How do DOJ policies and internal memoranda influence the decision to prosecute federal agents for deadly force?
Executive summary
The Department of Justice’s written use-of-force policies and internal memoranda create the legal and evidentiary framework prosecutors use to decide whether federal agents who kill are criminally liable, by defining when deadly force is permissible, outlining investigative roles, and signaling institutional priorities—but those rules coexist with high legal burdens for conviction and structural protections that make prosecutions rare [1] [2] [3].
1. Policy defines the baseline for “necessary” deadly force and narrows permissible conduct
Updated DOJ guidance and the Justice Manual set the substantive standard that deadly force is justified only when an officer reasonably believes a person poses an imminent danger of death or serious physical injury, and they explicitly limit shooting at moving vehicles and ban chokeholds unless deadly-force standards are met—language that gives prosecutors a clear template to judge whether an agent’s conduct fell inside department-authorized boundaries [1] [3] [4].
2. Criminal prosecutions require proof of specific intent under Section 242, raising the bar
Even when federal policy suggests an officer violated use-of-force norms, DOJ must still satisfy constitutional criminal statutes like Section 242, which the Supreme Court interprets to require proof that the defendant acted with specific intent to deprive someone of a federal right, a mens rea standard that is harder to meet than civil liability or policy violations and therefore shapes charging decisions toward restraint [2] [5].
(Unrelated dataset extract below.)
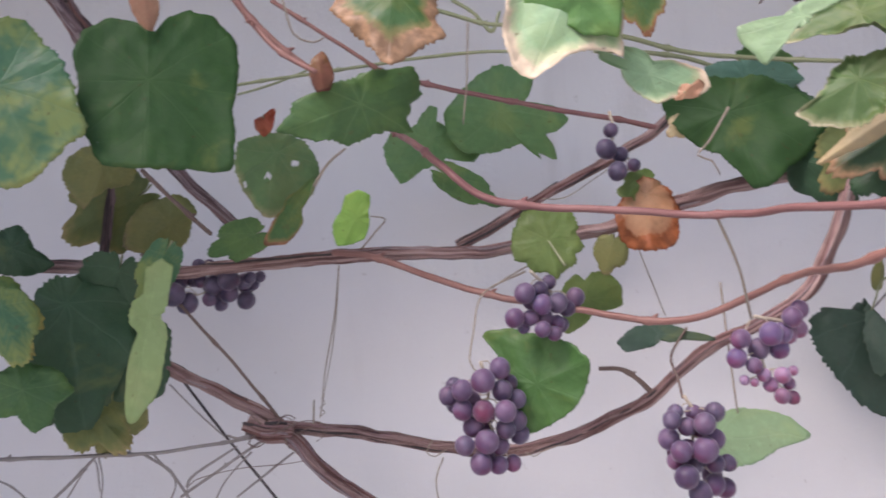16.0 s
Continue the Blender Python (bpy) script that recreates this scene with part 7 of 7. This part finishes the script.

3. Internal memoranda and investigative choreography determine what evidence reaches prosecutors
DOJ memoranda and component-specific rules dictate who investigates, how evidence is gathered, and timelines for discipline—requirements that can reduce “unwarranted delay” but also concentrate investigative control inside federal channels, meaning the quality and transparency of FBI or component inquiries directly influence whether prosecutors see the facts needed to bring a charge [6] [7].
4. The Supremacy Clause and immunities complicate state-level prosecutions and push accountability inward
When federal agents’ actions are arguably “necessary and proper” to federal duties, the Supremacy Clause creates legal defenses against state prosecution, which in turn places primary responsibility for accountability on the DOJ; critics argue that DOJ’s choices about whether to pursue federal civil‑rights charges therefore determine whether any criminal remedy is realistically available [8] [9].
5. Policy tools like body‑worn camera rules and release presumptions shape prosecutorial calculus
DOJ and related executive orders require agencies to adopt body‑worn camera policies and generally presume timely release of footage in deaths in custody, and those transparency mechanisms can make it more likely that evidence cutting against an agent becomes public and actionable—yet the extent to which footage is available and the timing of its release still affect whether prosecutors feel they have a winnable case [3] [7].
6. Institutional incentives, politics and interagency narratives influence charging choices
Beyond legal texts, DOJ’s posture—historically protective of federal agents and sometimes publicly resisting state efforts to arrest them—plus political narratives from the White House, agency leadership, and stakeholders shape prosecutorial appetite; watchdogs warn that DOJ silence or avoidance of civil‑rights enforcement reflects priorities that can suppress prosecutions even where policy violations are alleged [9] [8] [7].
7. Bottom line: policies constrain conduct and frame prosecutions, but legal standards and institutional forces make charges uncommon
DOJ’s policies create objective standards and investigative pathways that make it clearer when an agent exceeded authority, and memoranda set procedures for evidence, discipline, and transparency—but the high mens rea required for federal criminal conviction, Supremacy Clause defenses against state prosecutions, and institutional incentives within DOJ mean that even clear policy violations may not translate into criminal charges unless prosecutors can prove specific, unlawful intent beyond reasonable doubt [1] [2] [8] [5].